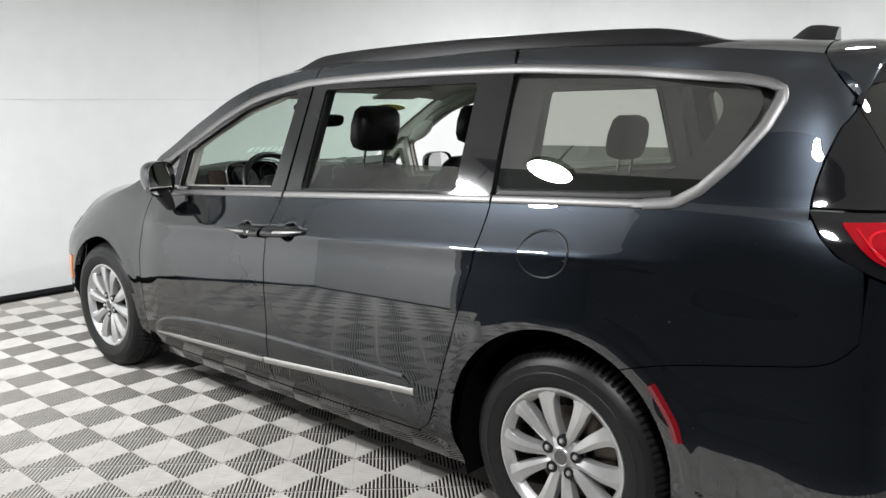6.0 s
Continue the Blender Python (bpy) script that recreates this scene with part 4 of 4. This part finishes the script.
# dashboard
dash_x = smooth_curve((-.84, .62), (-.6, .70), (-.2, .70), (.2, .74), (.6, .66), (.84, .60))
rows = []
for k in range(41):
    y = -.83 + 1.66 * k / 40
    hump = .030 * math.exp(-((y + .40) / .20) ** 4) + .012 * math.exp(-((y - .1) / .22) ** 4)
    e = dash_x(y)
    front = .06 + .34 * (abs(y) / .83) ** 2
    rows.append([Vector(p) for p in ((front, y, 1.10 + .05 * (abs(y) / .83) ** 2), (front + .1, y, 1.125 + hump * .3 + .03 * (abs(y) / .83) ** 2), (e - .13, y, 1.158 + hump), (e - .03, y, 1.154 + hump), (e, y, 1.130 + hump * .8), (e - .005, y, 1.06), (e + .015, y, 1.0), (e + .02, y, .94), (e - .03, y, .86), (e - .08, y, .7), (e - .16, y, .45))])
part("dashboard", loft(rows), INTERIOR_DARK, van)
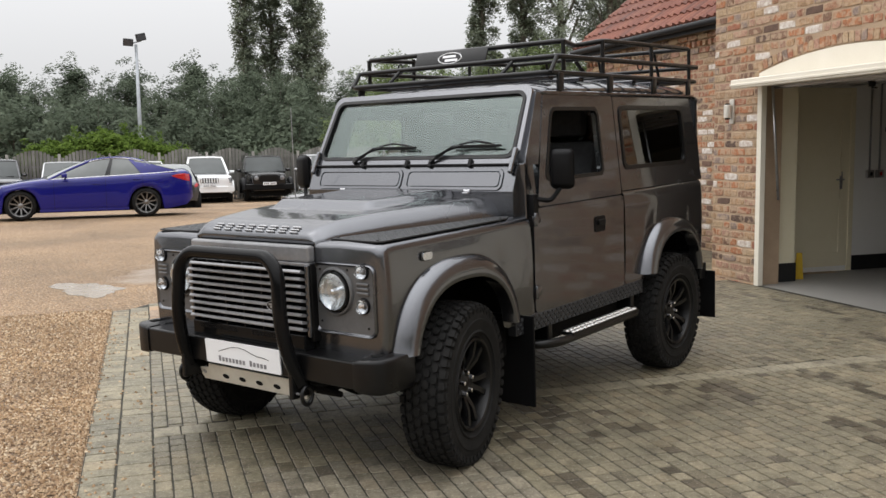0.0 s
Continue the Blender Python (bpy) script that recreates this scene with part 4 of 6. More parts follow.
··········
# Exercise task
Are you able to set down all the lines above exactly, without any pictures?

# Worked solution
6.0 s
Continue the Blender Python (bpy) script that recreates this scene with part 4 of 4. This part finishes the script.
# dashboard
dash_x = smooth_curve((-.84, .62), (-.6, .70), (-.2, .70), (.2, .74), (.6, .66), (.84, .60))
rows = []
for k in range(41):
    y = -.83 + 1.66 * k / 40
    hump = .030 * math.exp(-((y + .40) / .20) ** 4) + .012 * math.exp(-((y - .1) / .22) ** 4)
    e = dash_x(y)
    front = .06 + .34 * (abs(y) / .83) ** 2
    rows.append([Vector(p) for p in ((front, y, 1.10 + .05 * (abs(y) / .83) ** 2), (front + .1, y, 1.125 + hump * .3 + .03 * (abs(y) / .83) ** 2), (e - .13, y, 1.158 + hump), (e - .03, y, 1.154 + hump), (e, y, 1.130 + hump * .8), (e - .005, y, 1.06), (e + .015, y, 1.0), (e + .02, y, .94), (e - .03, y, .86), (e - .08, y, .7), (e - .16, y, .45))])
part("dashboard", loft(rows), INTERIOR_DARK, van)
0.0 s
Continue the Blender Python (bpy) script that recreates this scene with part 4 of 6. More parts follow.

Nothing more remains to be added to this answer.